Outre les drogues, a dénoncé le rapport, «le commerce illicite de marques de cigarettes introduites au Sahel à partir des Émirats arabes unis risque principalement de financer des groupes armés au Mali qui compromettent la mise en œuvre de l’Accord, comme l’a fait par le passé la marque américaine Legend produite en Grèce. Cela représente également des millions de dollars de pertes de revenus pour les Etats de la région».
Nos confrères français et des activistes à la solde du diable font semblant comme si les faits reprochés à certains officiers dans les massacres du centre sont couverts d’impunité. Ils se gardent ainsi de dire que, à la suite de l’attaque du 14 février à Ogossagou, le président IBK a suspendu le Général Kéba Sangaré en tant que commandant du Quartier général des forces conjointes pour les opérations dans la région centrale. Et, en mai 2020, il a également été remplacé en tant que chef d’état-major de l’armée de terre.
Une menace lourde de conséquence pour être traitée à la légère
Par rapport aux accusations contre la DGSE, elles ont été démenties par celui qui serait son principal allié, Mohamed Ould Mataly (député et membre de la Plateforme).

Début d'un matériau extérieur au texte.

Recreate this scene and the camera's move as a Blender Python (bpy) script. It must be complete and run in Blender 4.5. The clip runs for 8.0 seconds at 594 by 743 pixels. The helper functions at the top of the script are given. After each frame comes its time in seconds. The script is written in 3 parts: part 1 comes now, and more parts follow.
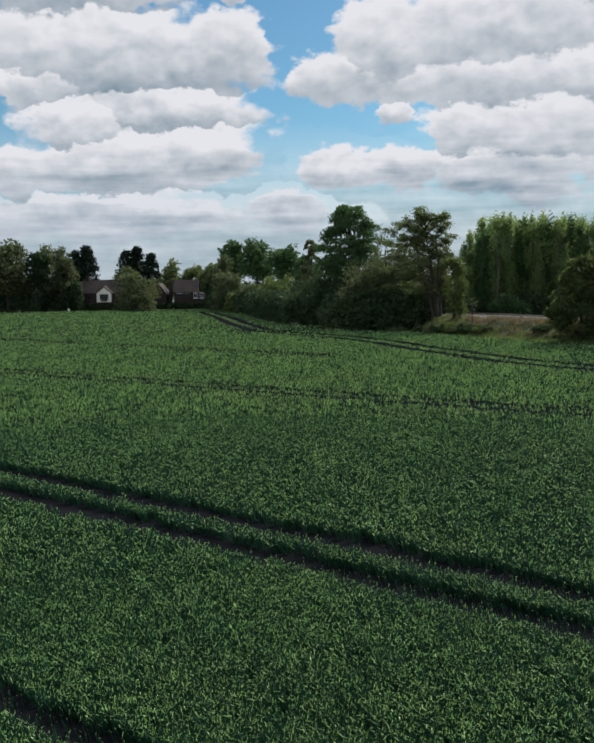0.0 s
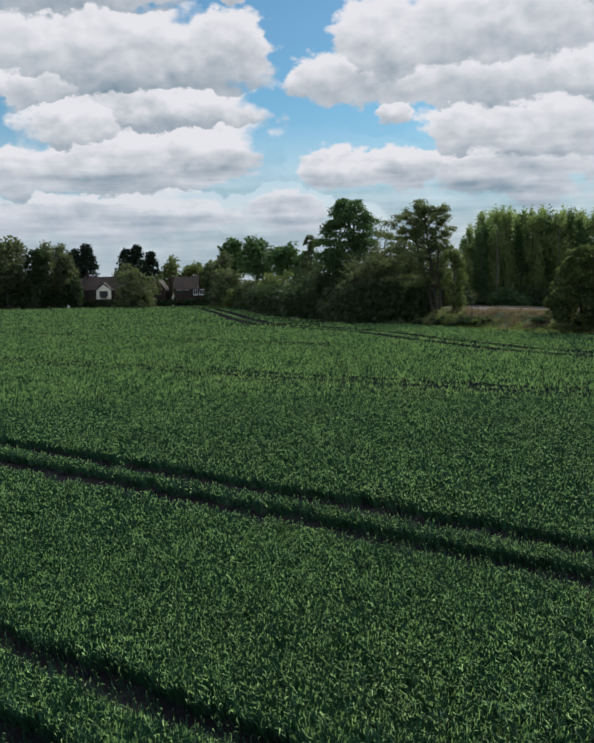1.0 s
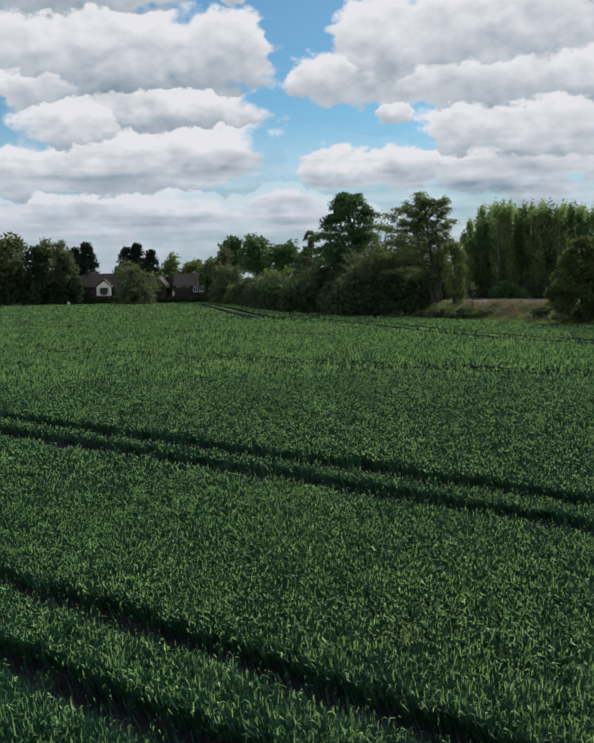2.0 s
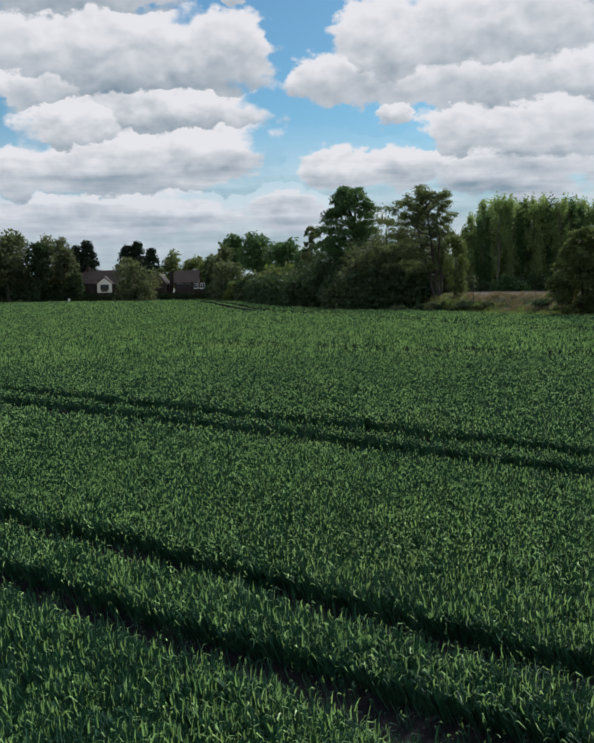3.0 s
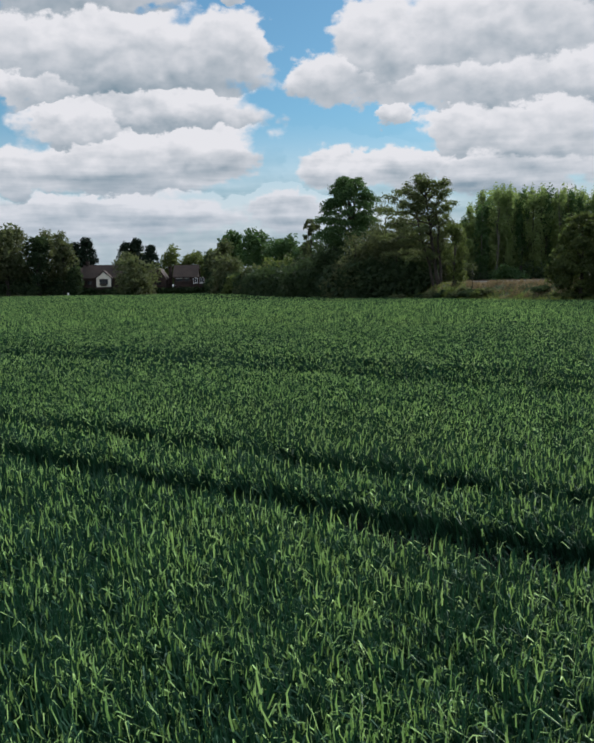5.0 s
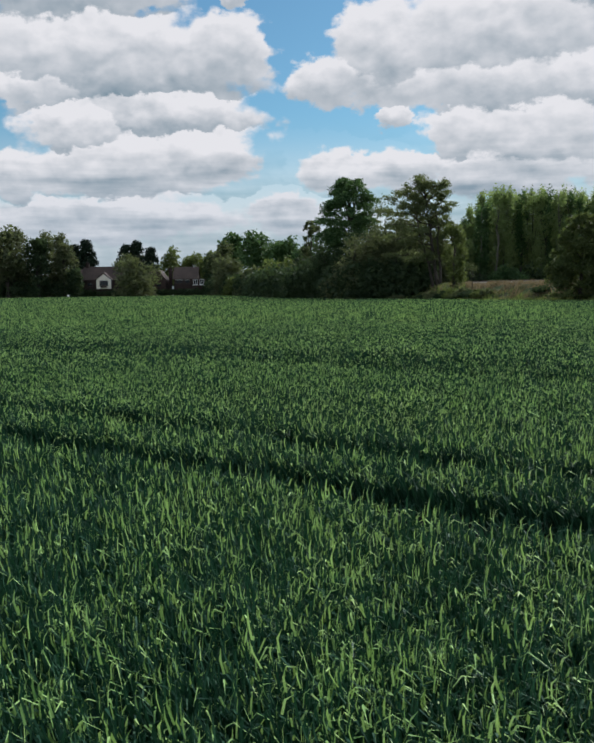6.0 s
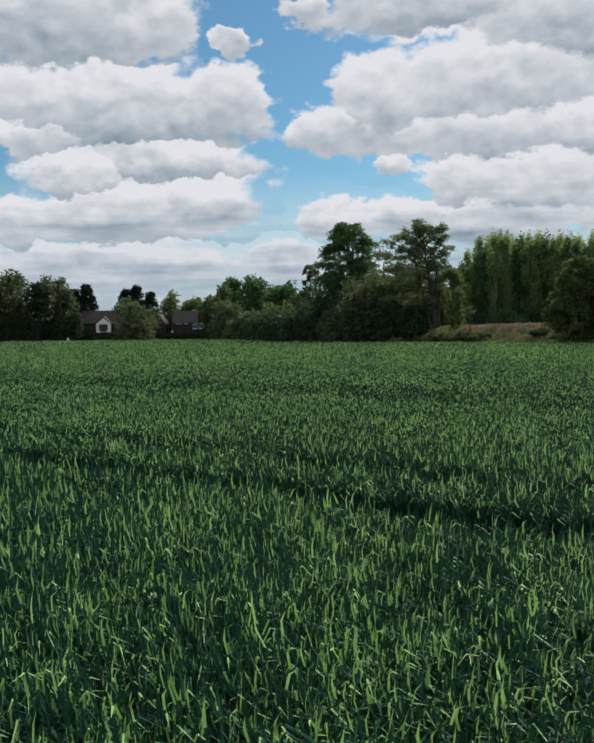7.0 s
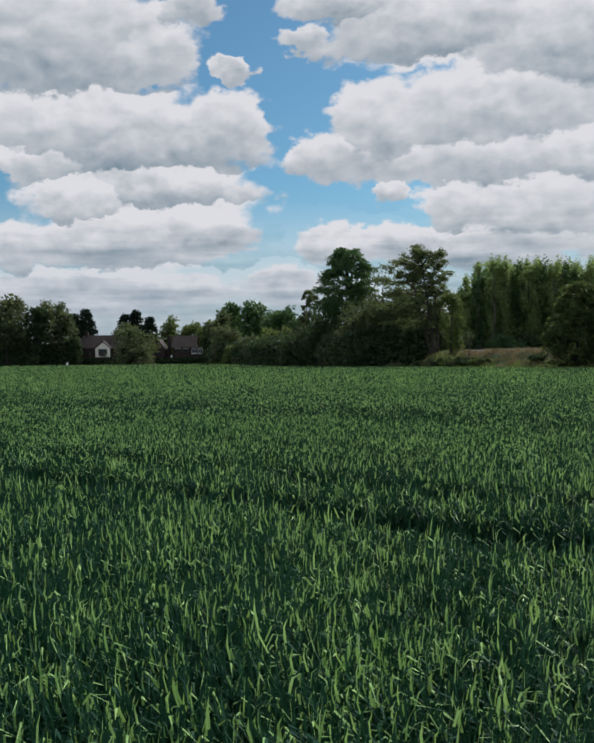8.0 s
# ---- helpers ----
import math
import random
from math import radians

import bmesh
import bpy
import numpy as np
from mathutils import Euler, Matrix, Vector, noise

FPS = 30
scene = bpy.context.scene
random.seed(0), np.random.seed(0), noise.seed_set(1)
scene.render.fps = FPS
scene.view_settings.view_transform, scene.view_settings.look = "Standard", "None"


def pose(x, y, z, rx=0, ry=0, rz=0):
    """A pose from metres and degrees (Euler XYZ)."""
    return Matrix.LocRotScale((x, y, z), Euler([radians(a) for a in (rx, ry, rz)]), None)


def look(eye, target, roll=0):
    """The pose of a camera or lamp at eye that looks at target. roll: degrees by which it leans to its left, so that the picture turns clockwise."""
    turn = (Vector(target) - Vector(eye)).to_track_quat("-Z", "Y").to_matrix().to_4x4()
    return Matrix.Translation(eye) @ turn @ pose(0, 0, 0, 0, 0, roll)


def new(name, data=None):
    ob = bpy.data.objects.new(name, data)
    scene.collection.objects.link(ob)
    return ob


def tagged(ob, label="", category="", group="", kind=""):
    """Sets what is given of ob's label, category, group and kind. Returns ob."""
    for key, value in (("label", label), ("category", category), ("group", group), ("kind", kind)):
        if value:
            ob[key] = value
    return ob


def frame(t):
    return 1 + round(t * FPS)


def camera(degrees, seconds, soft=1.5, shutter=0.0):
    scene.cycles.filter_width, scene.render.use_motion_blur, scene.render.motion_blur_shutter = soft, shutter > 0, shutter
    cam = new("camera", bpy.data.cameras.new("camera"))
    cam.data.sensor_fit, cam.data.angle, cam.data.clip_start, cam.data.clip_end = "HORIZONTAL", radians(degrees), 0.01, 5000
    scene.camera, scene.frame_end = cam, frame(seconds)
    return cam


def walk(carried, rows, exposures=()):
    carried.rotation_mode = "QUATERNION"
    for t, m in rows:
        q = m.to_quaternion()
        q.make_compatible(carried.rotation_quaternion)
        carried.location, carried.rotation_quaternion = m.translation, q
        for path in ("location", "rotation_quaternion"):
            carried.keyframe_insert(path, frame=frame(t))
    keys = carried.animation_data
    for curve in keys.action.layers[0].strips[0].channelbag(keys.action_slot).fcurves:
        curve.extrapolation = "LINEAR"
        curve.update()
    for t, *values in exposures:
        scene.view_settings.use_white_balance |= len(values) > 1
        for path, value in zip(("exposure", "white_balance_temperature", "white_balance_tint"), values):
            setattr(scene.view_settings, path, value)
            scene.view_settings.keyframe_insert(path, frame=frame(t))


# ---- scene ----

Accusé d’avoir régulièrement versé de l’argent au Général Moussa Diawara et au Colonel Ibrahima Sanogo (jusqu’en juillet 2018 au moins), en échange de la protection des autorités maliennes accordée à un groupe de trafiquants démantelé au Niger, ce dernier a nié en bloc ces accusations.
Mais, les réfutations d’un «trafiquant» ne sauraient aujourd’hui laver l’honneur de nos officiers. Et cela d’autant plus que les accusations sont graves et portent un préjudice énorme à l’image de notre pays. Comme, l’a souligné un observateur, «si le Mali est un pays sérieux, la justice malienne doit se saisir de ce dossier ! Si c’est avéré c’est une haute trahison ! Une armée gérée par des narcotrafiquants, c’est très inquiétant» !

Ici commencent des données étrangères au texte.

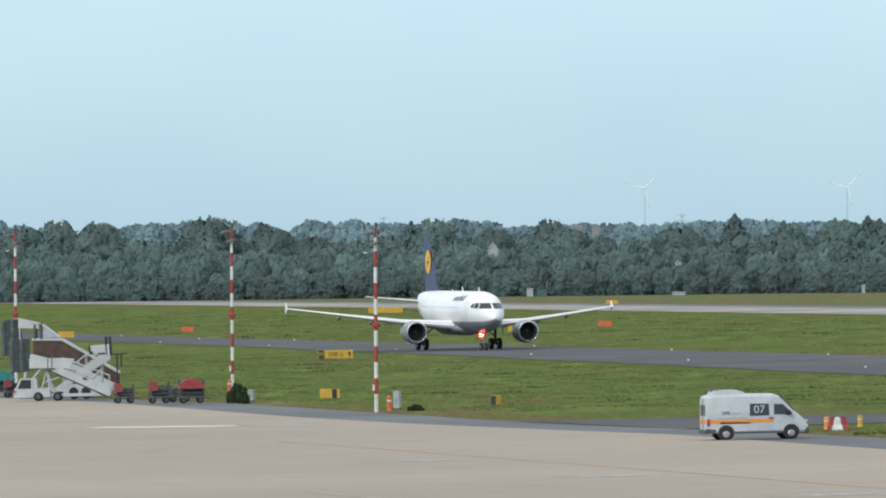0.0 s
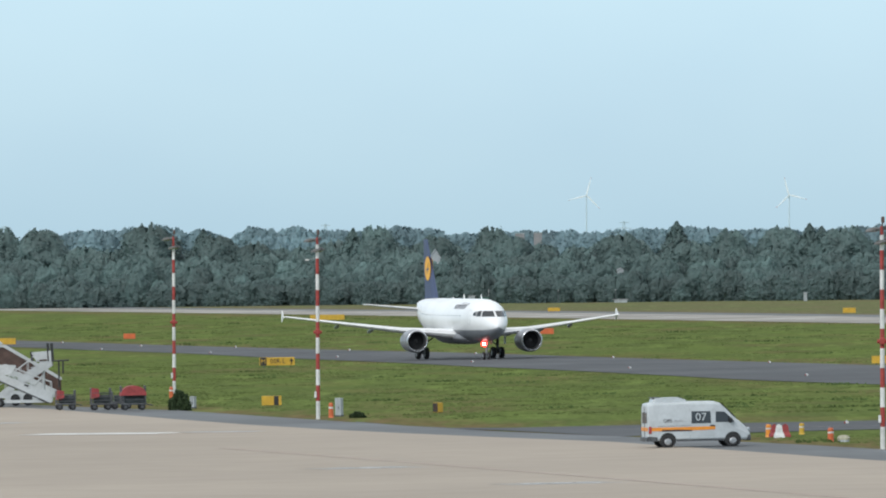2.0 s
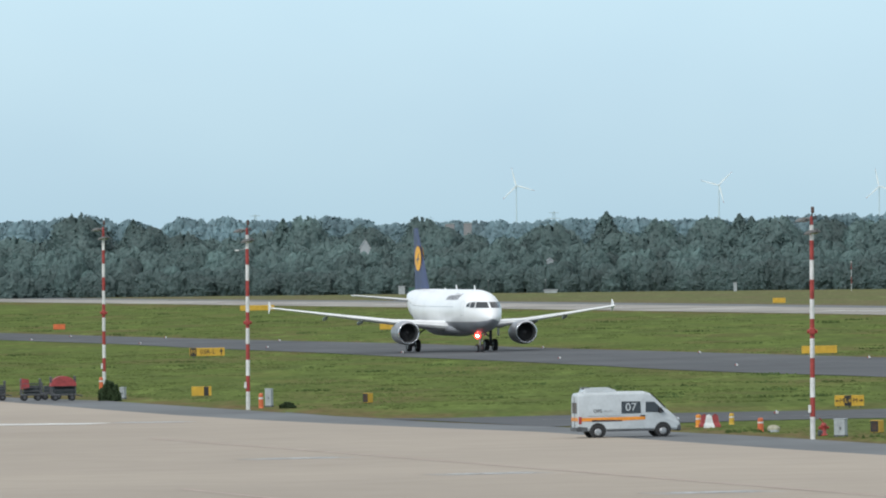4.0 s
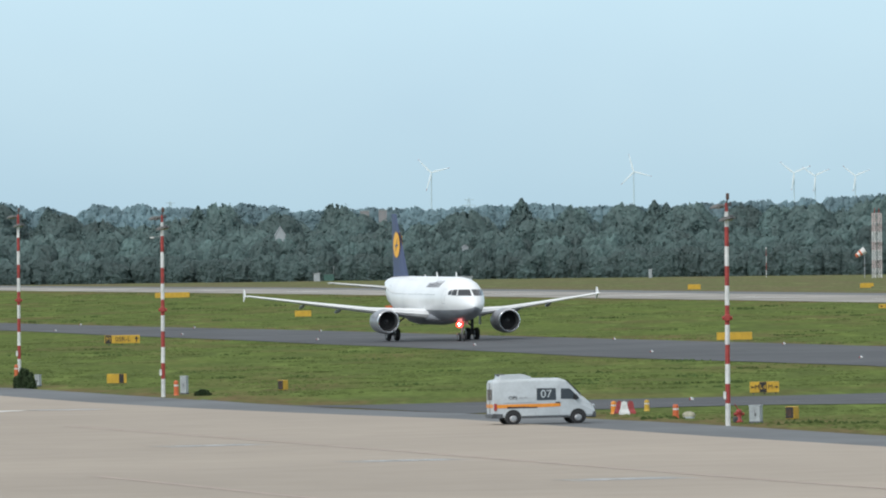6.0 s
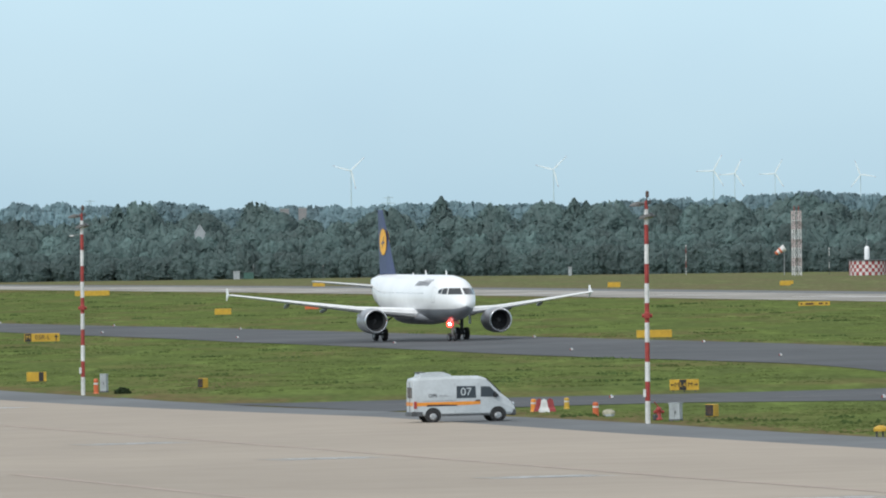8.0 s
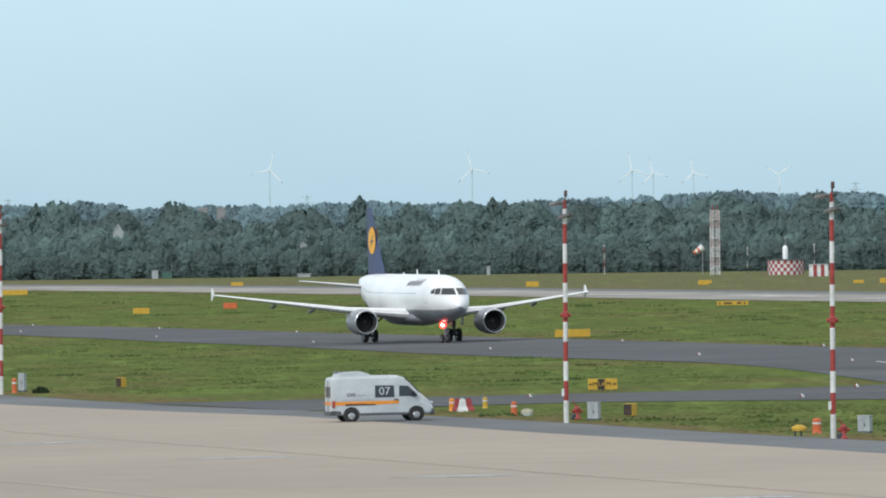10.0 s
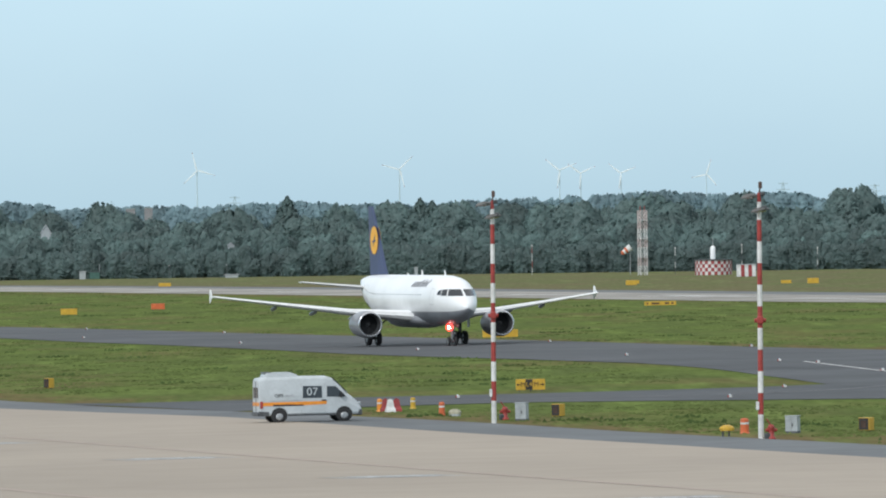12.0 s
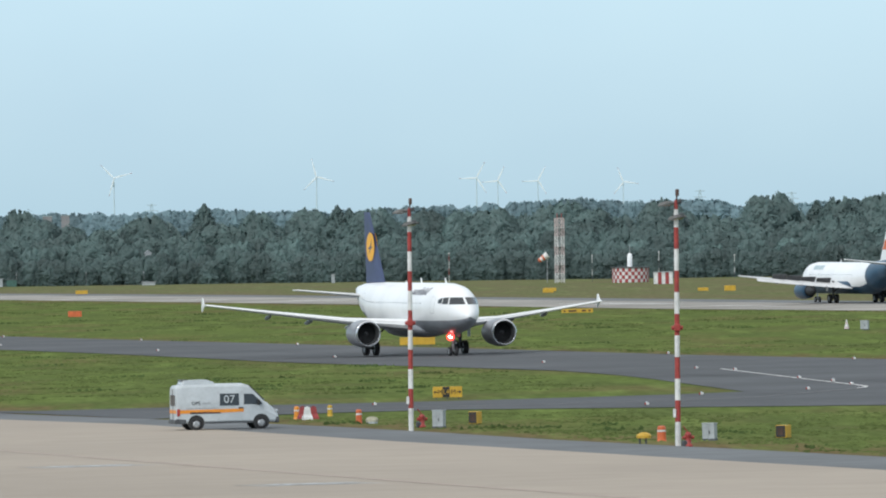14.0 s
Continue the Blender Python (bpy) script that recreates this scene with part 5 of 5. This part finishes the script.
stripe("marking_red", [(-19, 445), (-16.3, 434.3), (-10.5, 410.4), (-4, 385)], 0.5, LINE_RED, "thin faded red line on the apron")
stripe("guide_line", [(36.5, 714), (38.2, 685), (39.6, 660), (40.7, 642), (41.2, 634), (41.35, 630), (41.0, 626.5), (40.4, 624.2)], 0.26, LINE_WHITE, "pale painted guide line on the taxiway", 0.055)
stripe("guide_line", [(40.4, 624.2), (39.5, 621), (36.2, 611), (33, 602)], 0.26, LINE_DIM, "worn guide line on the link taxiway", 0.055)
stripe("guide_line", [(33, 602), (28, 596), (21.1, 593.4), (5, 593), (-4, 596)], 0.35, LINE_DIM, "faded guide line on the link taxiway", 0.055)
stripe("guide_line", [(50, 735), (19.5, 812), (-5.0, 920), (-50, 1110), (-100, 1320)], 0.3, ASPHALT_WORN, "worn centre line of the taxiway", 0.055)
for k in range(9):
    y = 1180 + 75 * k
    x = (r_near(y) + r_far(y)) / 2
    stripe("runway_centre_mark", [(x, y), (x - 0.2415 * 30, y + 30)], 1.4, LINE_WHITE, "white runway centre line dash", 0.055)
stripe("runway_aiming_mark", [(48.6, 1284), (57.6, 1248)], 4.5, LINE_WHITE, "broad white block painted on the runway", 0.06)


# ---- what moves ----
def on_field(x, y, heading):
    return Matrix.Translation((x, y, gz(x) + 0.04)) @ Matrix.Rotation(radians(heading), 4, "Z")


def motions():
    # the taxiing airliner keeps its line at about 13.6 m/s
    rows = []
    for i in range(15):
        t = float(i)
        way = -1.66 + 14.004 * t - 0.04198 * t * t + 0.001023 * t ** 3
        rows.append((t, on_field(-27.65 + 0.237 * way, 1013.6 - 0.9715 * way - 0.4 * t, 194.7)))
    walk(airliner_taxiing, rows)
    # the other one rolls out on the runway
    rows = []
    for i in range(15):
        t = float(i)
        way = 39.0 * (t - 14.0)
        rows.append((t, on_field(78.0 - 0.237 * way, 1206 + 0.9715 * way, 13.7)))
    walk(airliner_landing, rows)
    for spin, hub, first, rate in TURBINES:
        walk(spin, [(0.5 * i, pose(0, -0.9, hub, 0, 90 - (first + rate * 0.5 * i), 0)) for i in range(29)])


motions()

Il ne s’agit pas seulement de balayer ses graves accusations d’un revers de la main. Il est important de tirer les choses au clair pour non seulement se faire une idée de la véracité des faits et situer les responsabilités. Une armée et un service de renseignement aux ordres des narcotrafiquants est une menace lourde de conséquence pour être traitée à la légère.
Le drame vécu par les Bissau Guinéens depuis des décennies doivent nous amener à prendre conscience de la gravité de ces accusations. Les cartels sud-américains de la drogue ont été accusés d’être impliqués dans le double assassinat du président João Bernardo «Nino» Vieira, quelques heures après la mort du chef de l’armée dans un attentat à la bombe dans cette ex-colonie portugaise.
Depuis la disparition d’Amílcar Cabral (héros révolutionnaire assassiné après plus d’une décennie de guérilla), un an avant que le pays n’obtienne son indépendance du Portugal en 1974, ce pays est constamment au bord du chaos. Avec cette instabilité et cette incertitude en toile de fond, ont noté des observateurs, «de nouvelles questions se posent sur le trafic de drogue. A l’heure actuelle, personne ne sait combien de cocaïne entre sur le territoire, si les politiciens et les militaires sont toujours impliqués et si les barons de la drogue exercent encore un contrôle sur l’État».
Et au Mali, on a encore à l’esprit les ravages de l’histoire de «Air Cocaïne» (Un avion-cargo rempli de cocaïne a atterri en plein désert en 2009 avant que l’équipage et le chargement ne se volatilisent). Pour de nombreux observateurs cette affaire, que Koulouba a tenté d’étouffer dans un premier temps, à précipité la fin du régime d’Amadou Toumani Touré dit ATT.
Pour l’image de notre pays et pour l’honneur des personnes incriminées, dont des officiers supérieurs, il est important que toute la lumière soit faite sur ces graves accusations. Le meilleur parti que le régime d’IBK peut tirer de cette embarrassante situation c’est de tirer les choses au clair, d’établir la vérité.